- [EXERCISE] Below are some records. Say how many of their lines contain the string "Blender", and give nothing but the number.
··········
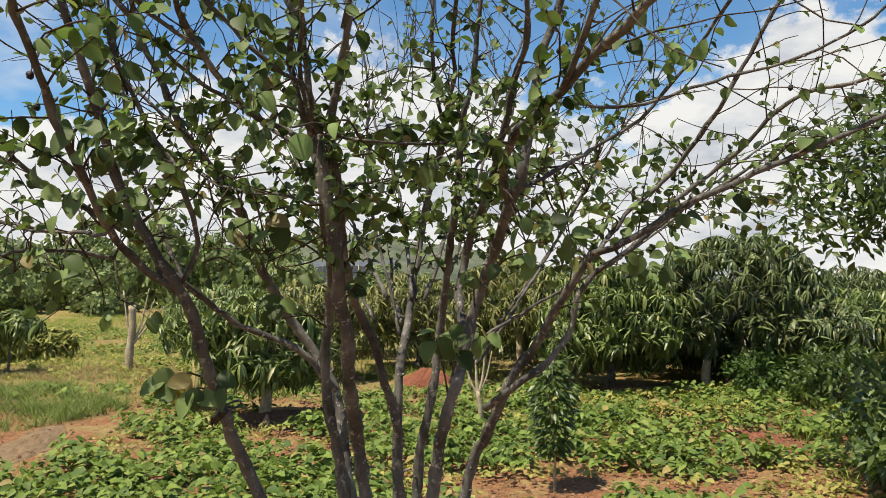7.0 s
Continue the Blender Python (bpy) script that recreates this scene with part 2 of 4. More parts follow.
def cloud_material():
    """Bright cumulus over the lower sky, clear where the sky behind shows."""
    n = Nodes("cumulus")
    pos = n.coords()
    sep = n.tree.nodes.new("ShaderNodeSeparateXYZ")
    n.link(pos, sep.inputs[0])
    side = n.math("MULTIPLY", n.math("ADD", sep.outputs[0], 2.4), 1 / 4.8)
    stops = ((0.0, 0.44), (0.10, 0.41), (0.13, 0.37), (0.155, 0.31), (0.185, 0.245), (0.25, 0.235), (0.30, 0.26), (0.35, 0.275), (0.41, 0.315), (0.455, 0.36), (0.485, 0.335), (0.53, 0.305), (0.60, 0.285), (0.64, 0.255), (0.69, 0.268), (0.725, 0.31), (0.755, 0.36), (0.775, 0.372), (0.80, 0.345), (0.835, 0.30), (0.86, 0.217), (0.90, 0.17), (1.0, 0.15))
    edge = n.ramp(side, *[(p, (h, h, h)) for p, h in stops])
    billow = n.noise(1.9, 7.0, 0.55, pos, (1, 1, 1.5))
    puff = n.noise(7.0, 6.0, 0.6, pos, (1, 1, 1.3))
    shape = n.math("ADD", n.math("MULTIPLY", billow, 0.22), n.math("MULTIPLY", puff, 0.20))
    height = n.math("MULTIPLY", sep.outputs[2], 1 / 3.0)
    cover = n.math("SUBTRACT", n.math("ADD", edge, shape), n.math("ADD", height, 0.21))
    body = n.ramp(cover, (0.0, (0, 0, 0)), (0.035, (1, 1, 1)))
    veil = n.ramp(n.noise(1.3, 5.0, 0.6, pos, (1, 1, 2.2)), (0.40, (0, 0, 0)), (0.70, (1, 1, 1)))
    veil = n.math("MULTIPLY", veil, n.ramp(side, (0.16, (0.95, 0.95, 0.95)), (0.36, (0.35, 0.35, 0.35)), (0.55, (0.15, 0.15, 0.15))))
    alpha = n.math("MAXIMUM", body, veil)
    shade = n.noise(3.1, 6.0, 0.6, pos, (1, 1, 2.4))
    col = n.ramp(shade, (0.33, (0.60, 0.66, 0.78)), (0.46, (0.80, 0.85, 0.93)), (0.60, (0.97, 1.0, 1.04)))
    glow = n.node("ShaderNodeEmission", Strength=0.60)
    n.link(col, glow.inputs[0])
    clear = n.node("ShaderNodeBsdfTransparent")
    m = n.tree.nodes.new("ShaderNodeMixShader")
    n.link(alpha, m.inputs[0])
    n.link(clear.outputs[0], m.inputs[1])
    n.link(glow.outputs[0], m.inputs[2])
    n.link(m.outputs[0], n.out.inputs[0])
    return n.mat


M_CLOUD = cloud_material()

# ---- building tools ----
rng = np.random.default_rng(11)
BASE = {}


def mesh_of(name, V, F, smooth=True):
    me = bpy.data.meshes.new(name)
    me.from_pydata(np.asarray(V, float).tolist(), [], F.tolist() if isinstance(F, np.ndarray) else F)
    if smooth:
        me.polygons.foreach_set("use_smooth", [True] * len(me.polygons))
    me.update()
    return me


def thing(name, base, label, category, group="", kind=""):
    ob = new(name)
    ob.empty_display_size = 0.1
    ob.location = base
    BASE[ob.name] = np.array(base, float)
    return tagged(ob, label, category, group, kind)


def part(name, geo, material, parent, label="", kind="", smooth=True):
    """geo: vertices in the world and faces; linked as one mesh under a thing or a part."""
    base = BASE[parent.name]
    ob = new(name, mesh_of(name, np.asarray(geo[0]) - base, geo[1], smooth))
    ob.data.materials.append(material)
    ob.parent = parent
    BASE[ob.name] = base
    return tagged(ob, label, kind=kind)


def solo(name, geo, material, label, category, kind="", group="", smooth=True):
    ob = new(name, mesh_of(name, geo[0], geo[1], smooth))
    ob.data.materials.append(material)
    return tagged(ob, label, category, group, kind)


def join(geos):
    V, F, k = [], [], 0
    for v, f in geos:
        V.append(np.asarray(v, float))
        F += [[i + k for i in face] for face in (f.tolist() if isinstance(f, np.ndarray) else f)]
        k += len(v)
    return np.concatenate(V), F


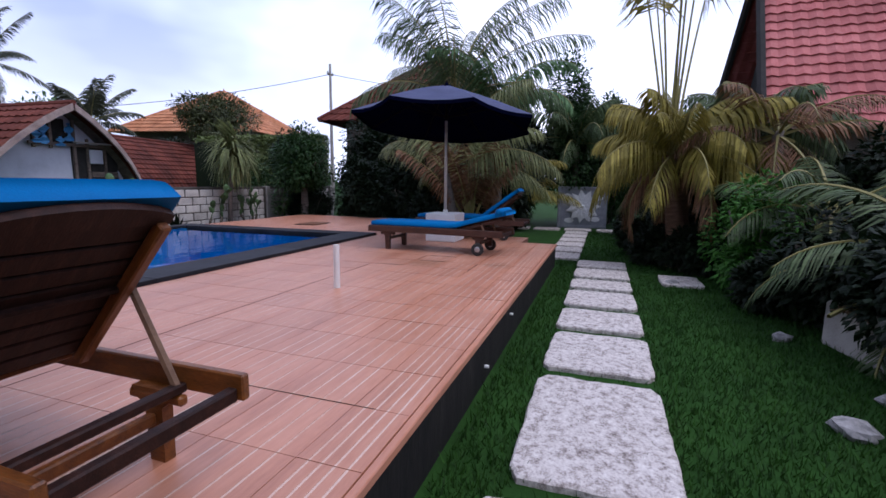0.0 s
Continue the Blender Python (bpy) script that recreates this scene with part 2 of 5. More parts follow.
M_LEAF_PALE = leaf_material("pale_leaf", (0.055, 0.12, 0.04), (0.13, 0.23, 0.085))
# Nearly black leaf green: the garden's deep shade is put into the colour
M_LEAF_DARK_SHADED = leaf_material("dark_shaded_leaf", (0.003, 0.008, 0.002), (0.011, 0.024, 0.007))
M_LEAF_BRIGHT = leaf_material("bright_leaf", (0.03, 0.1, 0.012), (0.09, 0.24, 0.035))
M_PALM_FAR = leaf_material("far_palm_leaf", (0.022, 0.027, 0.015), (0.085, 0.092, 0.055))
M_PALM = leaf_material("palm_leaf", (0.035, 0.06, 0.02), (0.11, 0.145, 0.06))
M_PALM_GOLD = leaf_material("yellowing_palm_leaf", (0.13, 0.115, 0.014), (0.38, 0.31, 0.065))
M_PALM_DRY = leaf_material("dry_palm_leaf", (0.12, 0.055, 0.025), (0.3, 0.17, 0.09))
M_LEAF_OLIVE = leaf_material("olive_leaf", (0.03, 0.042, 0.012), (0.1, 0.11, 0.04))
M_LEAF_HEDGE = leaf_material("clipped_hedge_leaf", (0.06, 0.09, 0.02), (0.18, 0.22, 0.065))
M_DRACAENA = leaf_material("dracaena_leaf", (0.08, 0.105, 0.034), (0.3, 0.32, 0.13))
M_PALM_YOUNG = leaf_material("young_palm_leaf", (0.1, 0.12, 0.04), (0.28, 0.29, 0.12))
M_PLASTER_OLD = material("stained_grey_plaster", [(0.2, (0.1, 0.1, 0.115)), (0.5, (0.25, 0.255, 0.285)), (0.8, (0.38, 0.39, 0.42))], scale=2.4, rough=0.9, bump=0.4)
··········
- [SOLUTION] 2